* Source material
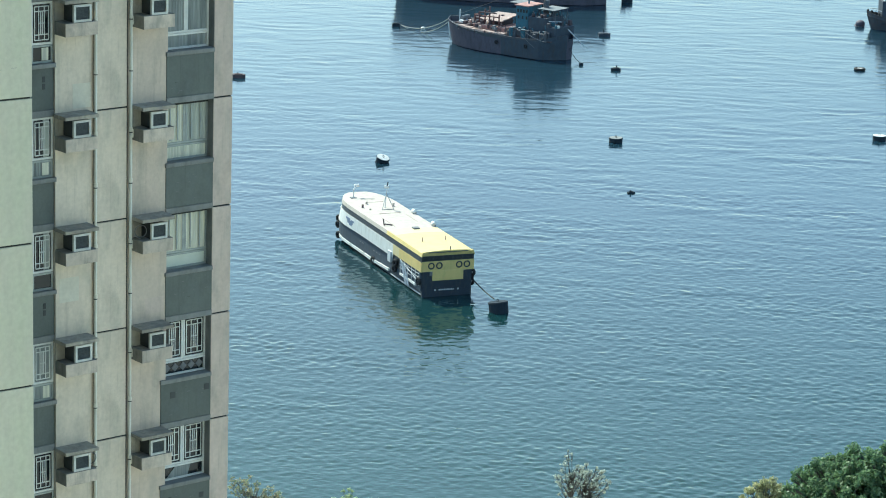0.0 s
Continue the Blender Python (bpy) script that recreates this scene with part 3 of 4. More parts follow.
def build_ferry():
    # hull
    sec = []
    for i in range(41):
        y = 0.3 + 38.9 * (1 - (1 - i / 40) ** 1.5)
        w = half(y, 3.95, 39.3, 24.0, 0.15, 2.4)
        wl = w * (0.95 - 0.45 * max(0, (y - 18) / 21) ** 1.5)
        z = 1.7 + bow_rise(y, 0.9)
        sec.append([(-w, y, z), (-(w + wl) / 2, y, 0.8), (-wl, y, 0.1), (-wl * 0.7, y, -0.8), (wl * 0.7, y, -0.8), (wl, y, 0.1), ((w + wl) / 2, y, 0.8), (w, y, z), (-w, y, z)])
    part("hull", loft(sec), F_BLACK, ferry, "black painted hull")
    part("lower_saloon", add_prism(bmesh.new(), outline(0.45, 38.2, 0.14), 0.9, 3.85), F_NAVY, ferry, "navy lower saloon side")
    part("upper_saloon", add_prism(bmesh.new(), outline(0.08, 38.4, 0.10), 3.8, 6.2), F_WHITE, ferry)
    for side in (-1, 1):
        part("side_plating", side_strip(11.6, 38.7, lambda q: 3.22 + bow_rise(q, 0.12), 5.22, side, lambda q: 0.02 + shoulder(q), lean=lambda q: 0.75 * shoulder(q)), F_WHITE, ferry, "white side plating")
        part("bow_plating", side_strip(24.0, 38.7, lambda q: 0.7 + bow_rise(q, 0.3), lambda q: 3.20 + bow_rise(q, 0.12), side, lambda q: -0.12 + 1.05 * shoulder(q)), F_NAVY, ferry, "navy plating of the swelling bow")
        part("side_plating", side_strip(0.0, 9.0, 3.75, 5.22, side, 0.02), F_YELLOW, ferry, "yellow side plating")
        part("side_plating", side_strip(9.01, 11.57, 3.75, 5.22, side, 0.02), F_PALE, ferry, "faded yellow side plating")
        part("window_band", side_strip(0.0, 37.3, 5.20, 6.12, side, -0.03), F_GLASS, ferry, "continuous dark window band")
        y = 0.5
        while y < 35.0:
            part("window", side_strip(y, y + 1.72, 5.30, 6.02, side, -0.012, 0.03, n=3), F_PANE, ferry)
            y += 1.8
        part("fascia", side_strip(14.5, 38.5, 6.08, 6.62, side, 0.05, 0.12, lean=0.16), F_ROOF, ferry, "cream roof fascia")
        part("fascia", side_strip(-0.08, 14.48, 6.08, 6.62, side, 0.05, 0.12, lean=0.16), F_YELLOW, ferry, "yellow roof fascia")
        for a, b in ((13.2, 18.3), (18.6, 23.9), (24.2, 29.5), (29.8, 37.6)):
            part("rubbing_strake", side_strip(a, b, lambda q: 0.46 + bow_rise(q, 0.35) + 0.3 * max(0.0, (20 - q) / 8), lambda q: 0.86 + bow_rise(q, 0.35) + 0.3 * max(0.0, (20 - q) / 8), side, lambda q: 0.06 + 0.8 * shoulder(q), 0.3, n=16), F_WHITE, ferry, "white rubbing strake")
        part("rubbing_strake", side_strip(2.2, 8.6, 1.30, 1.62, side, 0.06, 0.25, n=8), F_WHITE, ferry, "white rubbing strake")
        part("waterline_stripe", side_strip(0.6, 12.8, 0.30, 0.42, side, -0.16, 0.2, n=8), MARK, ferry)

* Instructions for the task
Return the whole listing, word for word, and leave out every picture.

* Worked answer
0.0 s
Continue the Blender Python (bpy) script that recreates this scene with part 3 of 4. More parts follow.
def build_ferry():
    # hull
    sec = []
    for i in range(41):
        y = 0.3 + 38.9 * (1 - (1 - i / 40) ** 1.5)
        w = half(y, 3.95, 39.3, 24.0, 0.15, 2.4)
        wl = w * (0.95 - 0.45 * max(0, (y - 18) / 21) ** 1.5)
        z = 1.7 + bow_rise(y, 0.9)
        sec.append([(-w, y, z), (-(w + wl) / 2, y, 0.8), (-wl, y, 0.1), (-wl * 0.7, y, -0.8), (wl * 0.7, y, -0.8), (wl, y, 0.1), ((w + wl) / 2, y, 0.8), (w, y, z), (-w, y, z)])
    part("hull", loft(sec), F_BLACK, ferry, "black painted hull")
    part("lower_saloon", add_prism(bmesh.new(), outline(0.45, 38.2, 0.14), 0.9, 3.85), F_NAVY, ferry, "navy lower saloon side")
    part("upper_saloon", add_prism(bmesh.new(), outline(0.08, 38.4, 0.10), 3.8, 6.2), F_WHITE, ferry)
    for side in (-1, 1):
        part("side_plating", side_strip(11.6, 38.7, lambda q: 3.22 + bow_rise(q, 0.12), 5.22, side, lambda q: 0.02 + shoulder(q), lean=lambda q: 0.75 * shoulder(q)), F_WHITE, ferry, "white side plating")
        part("bow_plating", side_strip(24.0, 38.7, lambda q: 0.7 + bow_rise(q, 0.3), lambda q: 3.20 + bow_rise(q, 0.12), side, lambda q: -0.12 + 1.05 * shoulder(q)), F_NAVY, ferry, "navy plating of the swelling bow")
        part("side_plating", side_strip(0.0, 9.0, 3.75, 5.22, side, 0.02), F_YELLOW, ferry, "yellow side plating")
        part("side_plating", side_strip(9.01, 11.57, 3.75, 5.22, side, 0.02), F_PALE, ferry, "faded yellow side plating")
        part("window_band", side_strip(0.0, 37.3, 5.20, 6.12, side, -0.03), F_GLASS, ferry, "continuous dark window band")
        y = 0.5
        while y < 35.0:
            part("window", side_strip(y, y + 1.72, 5.30, 6.02, side, -0.012, 0.03, n=3), F_PANE, ferry)
            y += 1.8
        part("fascia", side_strip(14.5, 38.5, 6.08, 6.62, side, 0.05, 0.12, lean=0.16), F_ROOF, ferry, "cream roof fascia")
        part("fascia", side_strip(-0.08, 14.48, 6.08, 6.62, side, 0.05, 0.12, lean=0.16), F_YELLOW, ferry, "yellow roof fascia")
        for a, b in ((13.2, 18.3), (18.6, 23.9), (24.2, 29.5), (29.8, 37.6)):
            part("rubbing_strake", side_strip(a, b, lambda q: 0.46 + bow_rise(q, 0.35) + 0.3 * max(0.0, (20 - q) / 8), lambda q: 0.86 + bow_rise(q, 0.35) + 0.3 * max(0.0, (20 - q) / 8), side, lambda q: 0.06 + 0.8 * shoulder(q), 0.3, n=16), F_WHITE, ferry, "white rubbing strake")
        part("rubbing_strake", side_strip(2.2, 8.6, 1.30, 1.62, side, 0.06, 0.25, n=8), F_WHITE, ferry, "white rubbing strake")
        part("waterline_stripe", side_strip(0.6, 12.8, 0.30, 0.42, side, -0.16, 0.2, n=8), MARK, ferry)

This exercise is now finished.